Desenvolveu nos seus quadros uma “epopeia dos campos”, retratando gente de origens modestas no ato de se ocupar de um trabalho tanto humilde quanto digno, mas também rentável para a coletividade. Não foi apenas uma opção de carácter artístico aquela do pintor francês Jean-François Millet, considerado um dos maiores expoente do realismo na pintura: tratava-se, ante de tudo, de uma missão a realizar em benefício dos pobres, demasiadas vezes tornados objetos, da parte das autoridades institucionais, de exploração e opressão. Ao artista, portanto, cabe a tarefa, no contexto restrito mas também sempre rico de importantes potencialidades, de inverter esta perniciosa tendência, elevando os pobres a protagonistas de uma tela e, por isso, de um acontecimento cultural que visava abater preconceitos e descriminações.
Vítor Hugo esteve entre os primeiros a intuir o alcance inovador dessa conceção aplicada ao mundo da arte, de tal maneira que forjou a expressão, depois tornada célebre, do «gesto augusto do semeador». Nesse gesto exprime-se quer o valor de um trabalho útil para a sociedade, quer o símbolo de um sacrifício que requer abnegação, força e paciência.

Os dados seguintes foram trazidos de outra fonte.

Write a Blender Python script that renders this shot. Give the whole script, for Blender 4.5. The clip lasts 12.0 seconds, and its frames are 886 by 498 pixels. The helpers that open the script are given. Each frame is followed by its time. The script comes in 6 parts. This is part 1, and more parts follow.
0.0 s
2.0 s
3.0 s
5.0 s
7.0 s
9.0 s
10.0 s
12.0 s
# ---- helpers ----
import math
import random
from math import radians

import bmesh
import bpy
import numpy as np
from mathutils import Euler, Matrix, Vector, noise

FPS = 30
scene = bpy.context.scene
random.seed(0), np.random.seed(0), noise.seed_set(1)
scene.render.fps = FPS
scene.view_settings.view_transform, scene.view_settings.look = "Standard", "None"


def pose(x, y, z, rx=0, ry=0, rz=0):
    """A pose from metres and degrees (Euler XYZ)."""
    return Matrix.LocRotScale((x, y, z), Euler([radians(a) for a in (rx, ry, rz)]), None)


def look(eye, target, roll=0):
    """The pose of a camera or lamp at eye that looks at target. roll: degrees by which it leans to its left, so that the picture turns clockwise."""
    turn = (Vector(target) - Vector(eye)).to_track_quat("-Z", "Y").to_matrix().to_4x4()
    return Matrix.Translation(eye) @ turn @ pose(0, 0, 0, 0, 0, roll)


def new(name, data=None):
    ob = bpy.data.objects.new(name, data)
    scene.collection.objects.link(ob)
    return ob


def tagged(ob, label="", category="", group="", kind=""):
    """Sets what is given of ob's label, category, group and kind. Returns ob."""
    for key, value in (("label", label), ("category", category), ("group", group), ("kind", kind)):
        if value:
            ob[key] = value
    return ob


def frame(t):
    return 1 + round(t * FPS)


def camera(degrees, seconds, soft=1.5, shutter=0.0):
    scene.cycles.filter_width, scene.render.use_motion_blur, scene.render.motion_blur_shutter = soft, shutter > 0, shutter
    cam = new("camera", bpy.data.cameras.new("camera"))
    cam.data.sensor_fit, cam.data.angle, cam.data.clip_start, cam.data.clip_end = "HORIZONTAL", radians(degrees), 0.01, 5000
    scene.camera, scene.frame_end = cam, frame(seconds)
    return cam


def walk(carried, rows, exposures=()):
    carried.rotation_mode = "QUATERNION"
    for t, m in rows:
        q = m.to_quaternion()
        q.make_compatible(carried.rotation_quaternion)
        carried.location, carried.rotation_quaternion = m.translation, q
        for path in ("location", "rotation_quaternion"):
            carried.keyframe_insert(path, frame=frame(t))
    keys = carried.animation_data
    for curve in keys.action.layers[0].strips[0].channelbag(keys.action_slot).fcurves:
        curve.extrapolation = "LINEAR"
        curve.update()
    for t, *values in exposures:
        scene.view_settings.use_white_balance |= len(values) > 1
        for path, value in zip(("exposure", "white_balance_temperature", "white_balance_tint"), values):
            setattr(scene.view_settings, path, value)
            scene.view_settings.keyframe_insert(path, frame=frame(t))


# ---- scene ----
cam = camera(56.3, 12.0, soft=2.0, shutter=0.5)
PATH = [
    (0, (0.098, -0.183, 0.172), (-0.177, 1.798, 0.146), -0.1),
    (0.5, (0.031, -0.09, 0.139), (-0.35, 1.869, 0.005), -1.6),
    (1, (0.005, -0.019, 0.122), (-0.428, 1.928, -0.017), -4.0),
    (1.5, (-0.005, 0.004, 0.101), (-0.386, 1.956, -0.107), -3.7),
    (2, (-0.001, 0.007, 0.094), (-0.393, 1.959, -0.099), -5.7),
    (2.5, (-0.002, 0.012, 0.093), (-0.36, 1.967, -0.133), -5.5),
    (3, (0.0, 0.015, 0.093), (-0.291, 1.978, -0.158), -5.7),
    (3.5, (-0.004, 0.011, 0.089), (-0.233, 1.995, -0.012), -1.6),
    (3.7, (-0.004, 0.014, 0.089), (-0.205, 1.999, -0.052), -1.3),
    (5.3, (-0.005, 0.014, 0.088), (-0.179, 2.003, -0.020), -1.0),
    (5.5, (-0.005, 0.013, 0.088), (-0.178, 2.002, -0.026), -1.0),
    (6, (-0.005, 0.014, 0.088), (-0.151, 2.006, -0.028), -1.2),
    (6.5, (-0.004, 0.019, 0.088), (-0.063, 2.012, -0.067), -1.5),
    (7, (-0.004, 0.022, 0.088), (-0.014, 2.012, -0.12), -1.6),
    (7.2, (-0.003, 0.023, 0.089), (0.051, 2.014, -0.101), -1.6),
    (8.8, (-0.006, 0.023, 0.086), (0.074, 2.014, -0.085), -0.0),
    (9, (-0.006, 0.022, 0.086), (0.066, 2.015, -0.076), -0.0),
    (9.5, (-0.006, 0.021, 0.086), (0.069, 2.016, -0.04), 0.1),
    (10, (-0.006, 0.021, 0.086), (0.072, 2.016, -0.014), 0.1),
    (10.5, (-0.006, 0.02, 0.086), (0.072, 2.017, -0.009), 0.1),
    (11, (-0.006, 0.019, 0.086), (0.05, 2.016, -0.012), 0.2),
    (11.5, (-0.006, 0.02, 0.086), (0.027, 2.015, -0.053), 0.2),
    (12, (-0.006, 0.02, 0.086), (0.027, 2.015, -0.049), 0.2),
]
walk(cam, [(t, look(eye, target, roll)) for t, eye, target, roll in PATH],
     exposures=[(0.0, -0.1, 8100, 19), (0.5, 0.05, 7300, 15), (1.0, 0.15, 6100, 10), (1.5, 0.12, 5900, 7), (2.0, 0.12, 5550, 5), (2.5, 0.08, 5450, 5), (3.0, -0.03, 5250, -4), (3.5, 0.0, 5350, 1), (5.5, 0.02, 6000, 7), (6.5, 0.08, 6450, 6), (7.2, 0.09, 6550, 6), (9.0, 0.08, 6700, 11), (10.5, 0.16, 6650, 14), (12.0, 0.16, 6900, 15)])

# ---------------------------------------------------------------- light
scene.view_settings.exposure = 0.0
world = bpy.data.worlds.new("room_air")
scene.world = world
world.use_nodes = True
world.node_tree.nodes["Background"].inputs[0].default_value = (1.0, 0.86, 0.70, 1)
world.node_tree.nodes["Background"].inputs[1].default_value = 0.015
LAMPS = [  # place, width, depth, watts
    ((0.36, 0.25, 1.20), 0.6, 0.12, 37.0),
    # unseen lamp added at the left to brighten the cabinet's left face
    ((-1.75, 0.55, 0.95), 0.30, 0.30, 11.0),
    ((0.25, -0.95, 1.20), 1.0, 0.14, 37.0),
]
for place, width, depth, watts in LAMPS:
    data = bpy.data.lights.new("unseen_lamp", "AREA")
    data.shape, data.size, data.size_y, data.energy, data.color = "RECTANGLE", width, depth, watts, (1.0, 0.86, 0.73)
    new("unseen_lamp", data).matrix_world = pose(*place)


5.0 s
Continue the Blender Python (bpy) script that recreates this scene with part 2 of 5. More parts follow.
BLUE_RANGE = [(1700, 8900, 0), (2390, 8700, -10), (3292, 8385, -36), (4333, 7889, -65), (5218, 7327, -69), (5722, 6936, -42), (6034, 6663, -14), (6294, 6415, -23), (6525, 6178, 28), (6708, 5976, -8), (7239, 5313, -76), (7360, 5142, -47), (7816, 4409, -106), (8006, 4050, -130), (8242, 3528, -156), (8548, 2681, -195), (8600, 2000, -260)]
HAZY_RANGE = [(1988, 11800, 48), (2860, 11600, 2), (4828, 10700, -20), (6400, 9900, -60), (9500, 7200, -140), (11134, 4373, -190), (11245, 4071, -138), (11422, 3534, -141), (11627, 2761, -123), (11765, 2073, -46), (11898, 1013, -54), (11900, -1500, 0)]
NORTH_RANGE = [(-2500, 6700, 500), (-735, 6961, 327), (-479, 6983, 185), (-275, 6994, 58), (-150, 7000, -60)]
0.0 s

Para corroborar a sua teoria do ato pictórico que se alimenta da dimensão heroica que subjaz à figura dos seus camponeses, Millet, em 1851, escreve: «Como podereis compreender do título dos meus quadros, não há mulheres nuas ou sujeitos mitológicos. Quero cimentar-me com temas diferentes destes. Ao preço de passar ainda mais por socialista, é o lado humano, genuinamente humano, aquilo que na arte me toca mais. E nunca é o lado feliz aquilo que me surge, não sei onde está e nunca o vi. Aquilo que de mais alegre conheço é esta calma, este silêncio de que se usufrui tão intimamente no interior do bosque ou nos campos. Dir-me-eis que este discurso é muito de sonhador, de um sonho triste, ainda que dulcíssimo, mas é aí, a meu ver, que se encontra a verdadeira humanidade, a grande poesia».
Com Constant Troyon, Narcisse Diaz, Charles Jacque e Théodore Rousseau, o artista formou o primeiro núcleo da ecola de Barbizon, movimento que propunha um realismo no qual, suprimindo vácuas idealizações, se espelhava antes de mais o amor pela natureza e pelas maravilhas da criação. E é no interior deste movimento que Millet conseguiu desenvolver, na sua plenitude, a tendência a concentrar a atenção nas pessoas de humilde extração para as elevar a sujeito principal dos seus quadros.
Entre estes avulta o intitulado “As respigadoras” (1857), um hino em honra do mundo rural. A pintura foi apresentada no Salão de Paris, onde deu escândalo e suscitou a ira da burguesia, a quem desagradou a representação, de carácter manifestamente elogiosa, da pobreza. A burguesia sentia essa representação como um ato de acusação em relação a si.
O quadro começou por se arriscar ao esquecimento, mas depois cabe-lhe sorte bem diversa. Não só foi assumido como importante referência por artistas como Pissarro, Renoir e van Gogh, como em 1914 se tornou símbolo do patriotismo francês: foi reproduzido em prospetos no âmbito do processo de recrutamento para a primeira guerra mundial. A pintura transparecia empenho no trabalho, espírito de resistência perante o cansaço, dignidade vivida com gracioso decoro. Tudo valores que a pátria, prestes a entrar no conflito, só podia sentir-se orgulhosa.
O quadro retrata três camponesas, curvadas para a terra, que recolhem espigas de trigo dispersas pelos campos após a ~ceifa. Particular e sugestivo é a perspetiva escolhida por Millet. Ainda que ocultando os rostos, o artista coloca-lhes em relevo os traços algo grosseiros, as mãos avermelhadas e inchadas pela dureza do trabalho. As roupas estão carcomidas e a pele está queimada pelo sol ardente. As respigadoras são de baixa extração social, e no entanto a obra enche-se de uma respiração épica precisamente graças às suas figuras, sabiamente retratadas numa plástica e solene monumentalidade.
As três mulheres indicam o símbolo do proletariado rural, cuja subsistência estava ligada a este género de sustento comunitário, que era a autorização para respigar pelos campos. Faz de oposição a este microcosmo, repleto de implicações, um homem a cavalo, que se entrevê ao fundo. Ele supervisiona o trabalho das respigadoras, vigiando sobre a regulamentar concretização das suas funções. Este homem a cavalo é concebido por Millet como o emblema das disparidades sociais que intercorrem entre os diferentes grupos de trabalhadores, como também a emanação do latifundiário, proprietário das terras sobre as quais as três respigadoras, para sobreviver, prodigalizam energias e derramam suor.